- Genre: food festival
- Dates: October
- Location: Anglesey
- Founded: 2006
- Founders: Anglesey Oyster & Shellfish Festival Ltd
- Attendance: 3,000
- Website: angleseyoysterfestival.com

= Anglesey Oyster & Welsh Produce Festival =

Annual food festival in Wales

The Anglesey Oyster and Welsh Produce Festival is an annual food festival that was established in 2006 and is held during October in Anglesey, Wales.

==Overview==

The festival started as an informal social event based on the consumption of oysters, drinking and dancing and was formalised into a food festival in 2006 when it was also expanded to include other types of food.

==Focus==

The original focus of the festival was originally seafood, in particular local oyster production which is organised around the fast-flowing waters of the Menai Strait. The festival has since expanded to include other food types from local producers. Many of the producers are local farmers and fishermen who produce beef, lamb, lobsters and oysters. Some of these producers have diversified into producing cheese, chocolate and real ale. The festival has been described as "a friendly food fair giving visitors the opportunity to meet and build relationships with over 40 producers".
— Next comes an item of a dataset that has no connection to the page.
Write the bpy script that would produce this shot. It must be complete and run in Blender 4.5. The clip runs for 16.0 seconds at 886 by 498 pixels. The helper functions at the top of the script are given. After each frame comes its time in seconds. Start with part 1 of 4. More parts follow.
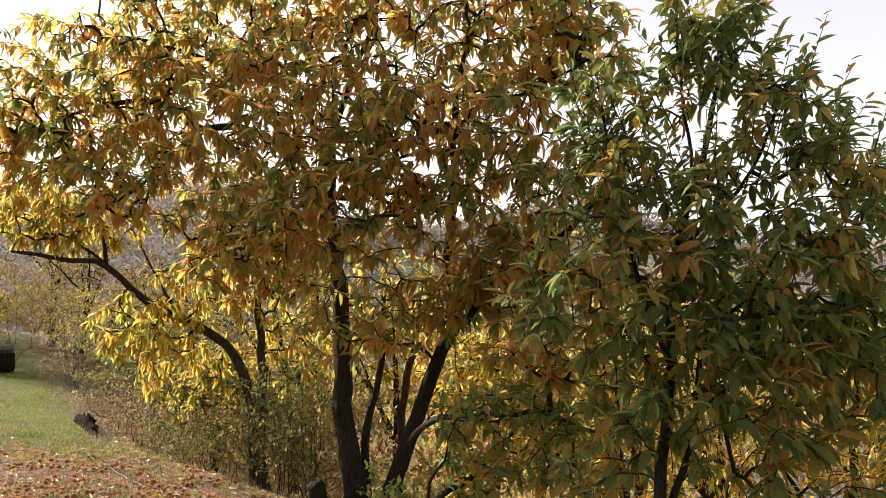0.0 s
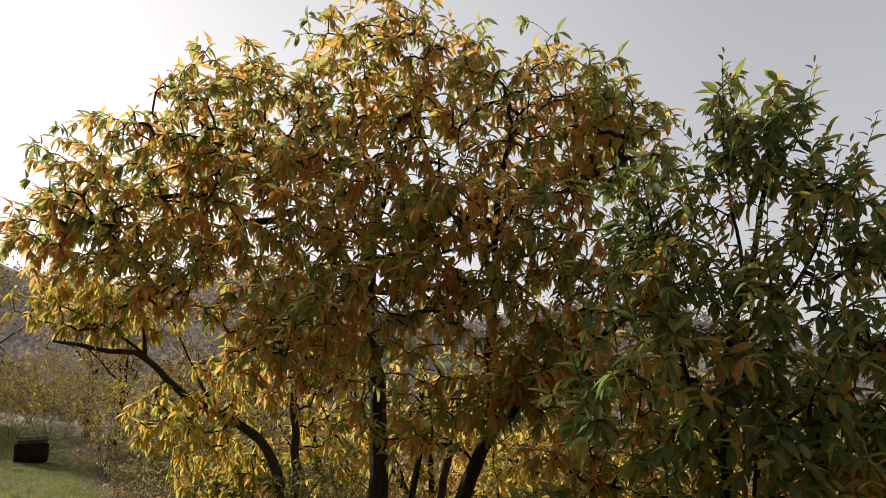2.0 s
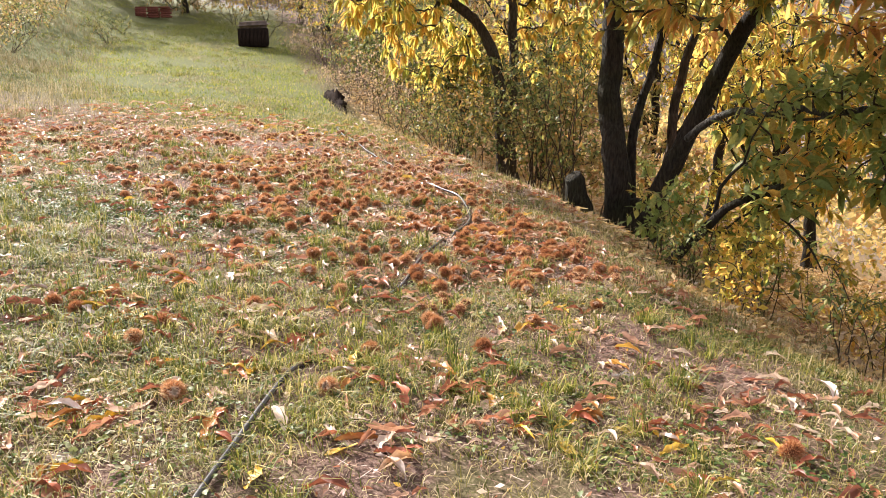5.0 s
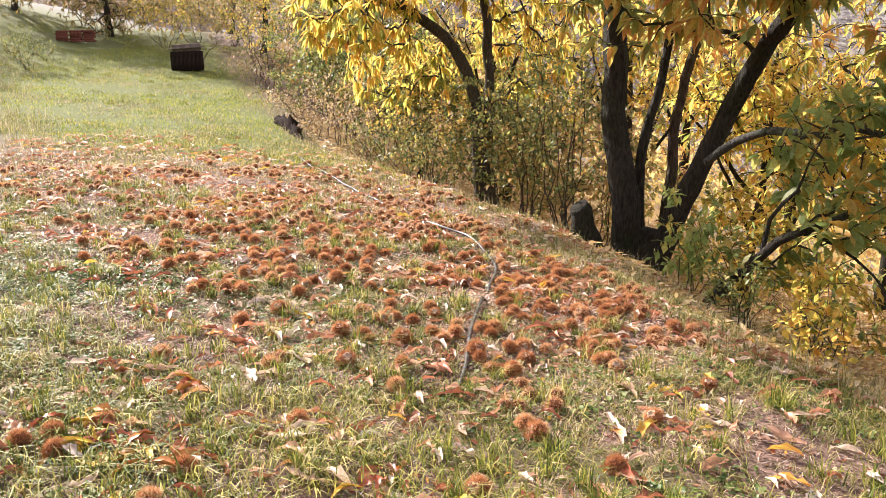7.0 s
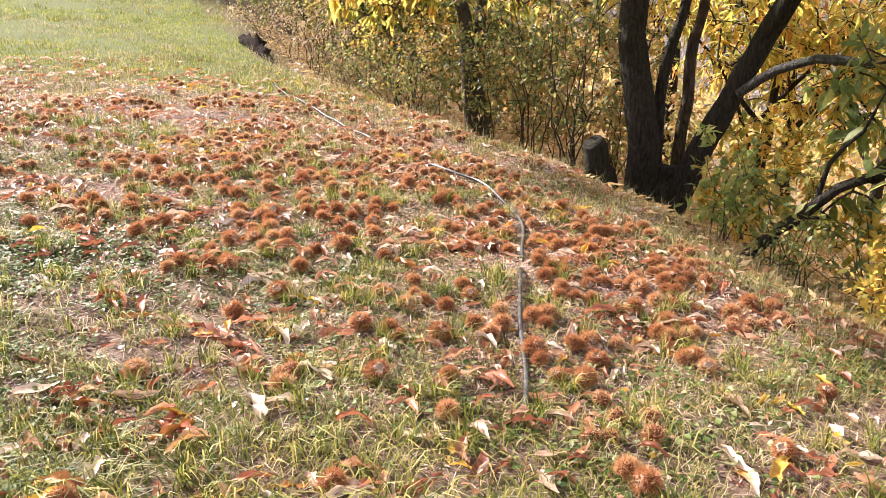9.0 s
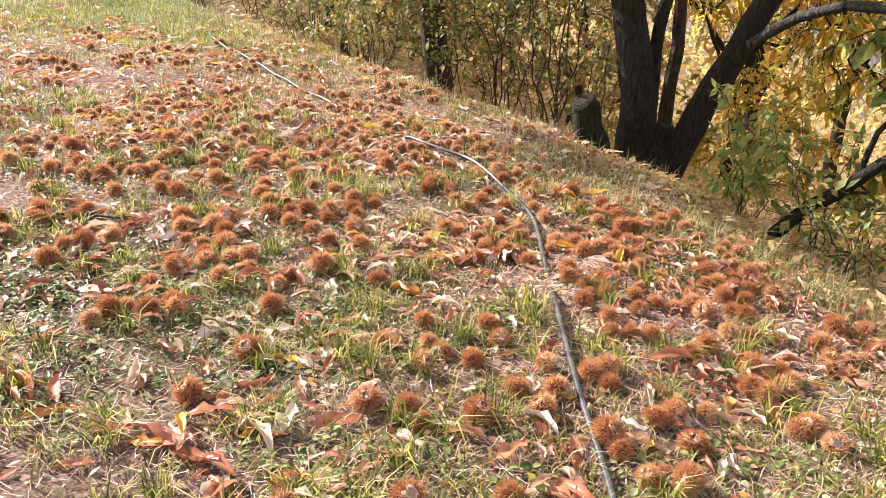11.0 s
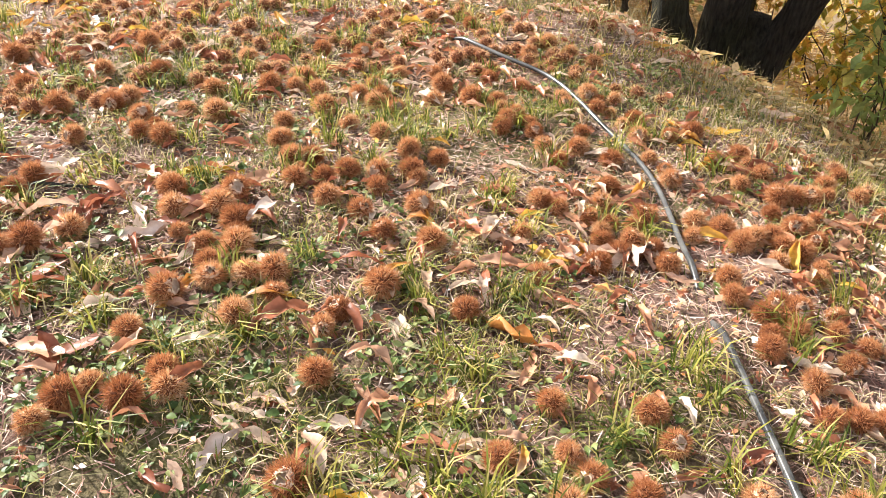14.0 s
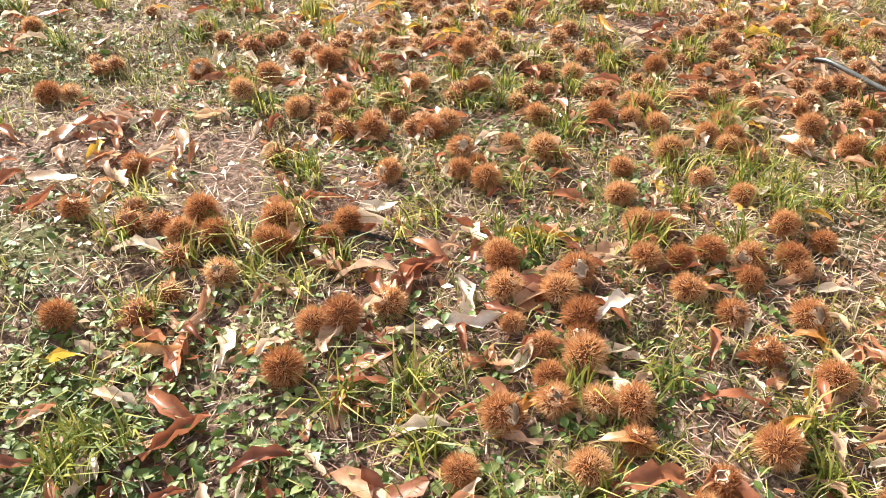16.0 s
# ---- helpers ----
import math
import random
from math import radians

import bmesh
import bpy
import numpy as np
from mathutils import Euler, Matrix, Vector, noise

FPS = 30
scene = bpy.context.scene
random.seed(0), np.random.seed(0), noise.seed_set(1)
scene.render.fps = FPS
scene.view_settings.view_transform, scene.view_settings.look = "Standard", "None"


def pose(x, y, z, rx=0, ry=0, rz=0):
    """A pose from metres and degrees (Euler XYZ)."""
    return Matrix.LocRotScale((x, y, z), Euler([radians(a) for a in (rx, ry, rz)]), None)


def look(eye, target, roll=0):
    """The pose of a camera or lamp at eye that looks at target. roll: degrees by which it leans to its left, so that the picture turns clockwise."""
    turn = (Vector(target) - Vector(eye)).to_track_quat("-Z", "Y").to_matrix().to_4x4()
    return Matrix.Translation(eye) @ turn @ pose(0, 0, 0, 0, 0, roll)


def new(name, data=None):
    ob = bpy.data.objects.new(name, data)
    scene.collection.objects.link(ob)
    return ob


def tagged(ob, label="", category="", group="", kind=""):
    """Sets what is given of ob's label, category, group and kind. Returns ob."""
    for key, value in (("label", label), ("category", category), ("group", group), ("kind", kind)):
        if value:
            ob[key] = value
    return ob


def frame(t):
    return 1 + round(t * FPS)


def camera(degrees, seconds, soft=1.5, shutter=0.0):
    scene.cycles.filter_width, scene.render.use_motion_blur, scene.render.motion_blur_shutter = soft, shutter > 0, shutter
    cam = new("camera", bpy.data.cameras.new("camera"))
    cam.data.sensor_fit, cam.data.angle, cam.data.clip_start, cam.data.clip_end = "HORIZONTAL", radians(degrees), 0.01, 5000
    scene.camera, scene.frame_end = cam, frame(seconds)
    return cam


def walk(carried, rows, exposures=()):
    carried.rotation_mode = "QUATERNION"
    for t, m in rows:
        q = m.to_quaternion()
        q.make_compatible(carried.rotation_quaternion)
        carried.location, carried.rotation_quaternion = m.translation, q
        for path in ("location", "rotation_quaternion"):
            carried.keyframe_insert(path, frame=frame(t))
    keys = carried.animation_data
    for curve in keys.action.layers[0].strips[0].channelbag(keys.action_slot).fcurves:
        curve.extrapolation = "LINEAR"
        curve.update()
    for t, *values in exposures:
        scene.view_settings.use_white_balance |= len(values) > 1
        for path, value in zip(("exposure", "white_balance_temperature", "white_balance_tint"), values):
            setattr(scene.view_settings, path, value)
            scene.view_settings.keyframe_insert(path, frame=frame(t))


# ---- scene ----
cam = camera(57.0, 16.0, 0.55)
EXPOSURES = [(0.0, 0.76, 6650, 8), (0.7, 0.38, 6650, 8), (1.5, 0.12, 6650, 7), (2.5, -0.1, 6750, 6), (3.3, -0.03, 6800, 6), (4.0, 0.62, 6650, 11), (4.8, 1.22, 6400, 13), (7.3, 1.54, 6300, 14), (11.0, 1.58, 6150, 14), (13.5, 1.56, 6150, 10), (16.0, 1.48, 6350, 0)]
PATH = [
    (0, (0.2, 0.288, 1.305), (0.18, 2.279, 1.495), -1.9),
    (0.5, (0.212, 0.321, 1.351), (0.156, 2.301, 1.622), -1.7),
    (1, (0.201, 0.331, 1.361), (0.108, 2.296, 1.721), -0.7),
    (1.5, (0.166, 0.344, 1.368), (0.064, 2.295, 1.796), -0.0),
    (2, (0.135, 0.381, 1.333), (0.035, 2.333, 1.754), -0.8),
    (2.5, (0.13, 0.642, 1.266), (-0.004, 2.614, 1.574), -1.0),
    (2.7, (0.106, 0.712, 1.251), (-0.077, 2.689, 1.496), -0.9),
    (2.8, (0.093, 0.752, 1.247), (-0.126, 2.73, 1.45), -0.4),
    (3, (0.054, 0.835, 1.244), (-0.183, 2.815, 1.405), -0.8),
    (3.5, (-0.152, 1.052, 1.173), (-0.405, 3.036, 1.201), -1.5),
    (3.6, (-0.162, 1.08, 1.157), (-0.426, 3.06, 1.064), -1.3),
    (3.8, (-0.135, 1.158, 1.131), (-0.415, 3.127, 0.92), -2.2),
    (4, (-0.221, 1.223, 1.11), (-0.477, 3.178, 0.771), -1.7),
    (4.5, (-0.268, 1.496, 1.095), (-0.649, 3.397, 0.606), -1.3),
    (5, (-0.377, 1.653, 1.09), (-0.94, 3.496, 0.554), -0.4),
    (5.2, (-0.471, 1.742, 1.075), (-1.044, 3.593, 0.581), -1.3),
    (7.3, (-1.403, 2.558, 1.095), (-1.761, 4.46, 0.59), -0.7),
    (7.5, (-1.474, 2.615, 1.1), (-1.795, 4.516, 0.567), -0.2),
    (8, (-1.559, 2.859, 1.087), (-1.82, 4.746, 0.479), 0.5),
    (8.5, (-1.659, 3.101, 1.109), (-1.946, 4.968, 0.454), -1.2),
    (8.7, (-1.712, 3.175, 1.093), (-2.023, 5.035, 0.428), -1.0),
    (10.8, (-2.176, 4.09, 1.068), (-2.408, 5.88, 0.206), -1.5),
    (11, (-2.212, 4.207, 1.076), (-2.373, 6.02, 0.246), -1.0),
    (11.5, (-2.331, 4.432, 1.12), (-2.294, 6.28, 0.356), 0.6),
    (12, (-2.365, 4.596, 1.099), (-2.244, 6.443, 0.34), 3.2),
    (12.5, (-2.386, 4.821, 1.042), (-2.343, 6.56, 0.055), 2.6),
    (12.6, (-2.377, 4.856, 1.034), (-2.358, 6.579, 0.018), 2.6),
    (13, (-2.452, 5.014, 1.005), (-2.474, 6.65, -0.146), 1.9),
    (13.5, (-2.569, 5.222, 1.015), (-2.568, 6.857, -0.136), 1.0),
    (14, (-2.659, 5.375, 1.014), (-2.788, 7.008, -0.133), 0.5),
    (14.5, (-2.72, 5.594, 1.004), (-3.211, 7.146, -0.158), -2.6),
    (15, (-2.819, 5.687, 1.006), (-3.514, 7.127, -0.196), -4.2),
    (15.5, (-2.992, 5.805, 1.008), (-3.692, 7.24, -0.197), -4.6),
    (16, (-3.142, 5.896, 1.025), (-3.776, 7.352, -0.191), -3.7),
]
walk(cam, [(t, look(eye, target, roll)) for t, eye, target, roll in PATH], EXPOSURES)

# ---- sky and sun ----
SUN_AZ, SUN_EL = -56.0, 32.0        # degrees left of straight ahead, degrees up
world = bpy.data.worlds.new("sky")
scene.world = world
world.use_nodes = True
wn, wl = world.node_tree.nodes, world.node_tree.links
sky = wn.new("ShaderNodeTexSky")
sky.sky_type, sky.sun_disc = "NISHITA", False
sky.sun_elevation, sky.sun_rotation = radians(SUN_EL), radians(SUN_AZ)
sky.air_density, sky.dust_density, sky.ozone_density = 1.0, 6.0, 1.0
haze = wn.new("ShaderNodeMixRGB")
haze.inputs[0].default_value = 0.6
dome = wn.new("ShaderNodeTexCoord")
up_z = wn.new("ShaderNodeSeparateXYZ")
wl.new(dome.outputs["Generated"], up_z.inputs[0])
veil = wn.new("ShaderNodeMixRGB")                   # thin white overcast, densest low down
veil.inputs[1].default_value, veil.inputs[2].default_value = (15.4, 15.0, 15.8, 1), (3.2, 3.3, 3.8, 1)
wl.new(up_z.outputs["Z"], veil.inputs[0])
aureole = wn.new("ShaderNodeVectorMath")            # the veil glows round the sun
aureole.operation = "DOT_PRODUCT"
aureole.inputs[1].default_value = (math.sin(radians(SUN_AZ)) * math.cos(radians(SUN_EL)), math.cos(radians(SUN_AZ)) * math.cos(radians(SUN_EL)), math.sin(radians(SUN_EL)))
wl.new(dome.outputs["Generated"], aureole.inputs[0])
glow = wn.new("ShaderNodeMapRange")
glow.interpolation_type = "SMOOTHSTEP"
glow.inputs[1].default_value, glow.inputs[2].default_value, glow.inputs[3].default_value, glow.inputs[4].default_value = 0.35, 0.98, 1.0, 1.7
wl.new(aureole.outputs["Value"], glow.inputs[0])
lit = wn.new("ShaderNodeVectorMath")
lit.operation = "SCALE"
wl.new(veil.outputs[0], lit.inputs[0])
wl.new(glow.outputs[0], lit.inputs["Scale"])
wl.new(lit.outputs[0], haze.inputs[2])
wl.new(sky.outputs[0], haze.inputs[1])
wl.new(haze.outputs[0], wn["Background"].inputs[0])
wn["Background"].inputs[1].default_value = 0.072
sun = new("sun", bpy.data.lights.new("sun", "SUN"))
sun.data.energy, sun.data.angle, sun.data.color = 5.0, radians(0.9), (1.0, 0.94, 0.86)
sun_way = Vector((math.sin(radians(SUN_AZ)) * math.cos(radians(SUN_EL)), math.cos(radians(SUN_AZ)) * math.cos(radians(SUN_EL)), math.sin(radians(SUN_EL))))
sun.matrix_world = look(sun_way * 60, (0, 0, 0))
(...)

The festival has included cookery demonstrations, talks from producers, recipe ideas, cookery tips and competitions, including a sausage competition, and a Music and Mussels event. The event has also organised a black tie gala dinner and entertainment has included Welsh and Irish dancing. There is an entertainment marquee.

==Structure and support==

The festival is supported by volunteers and organised by a limited company, Anglesey Oyster & Shellfish Festival Ltd. The festival has also received Welsh Government support.

==Location==

The festival is located at Trearddur and takes place at the Trearddur Bay Hotel, Lon Isallt, Trearddur Bay, Anglesey, LL65 2UN.

The festival has around 3,000 visitors and there is an entry fee.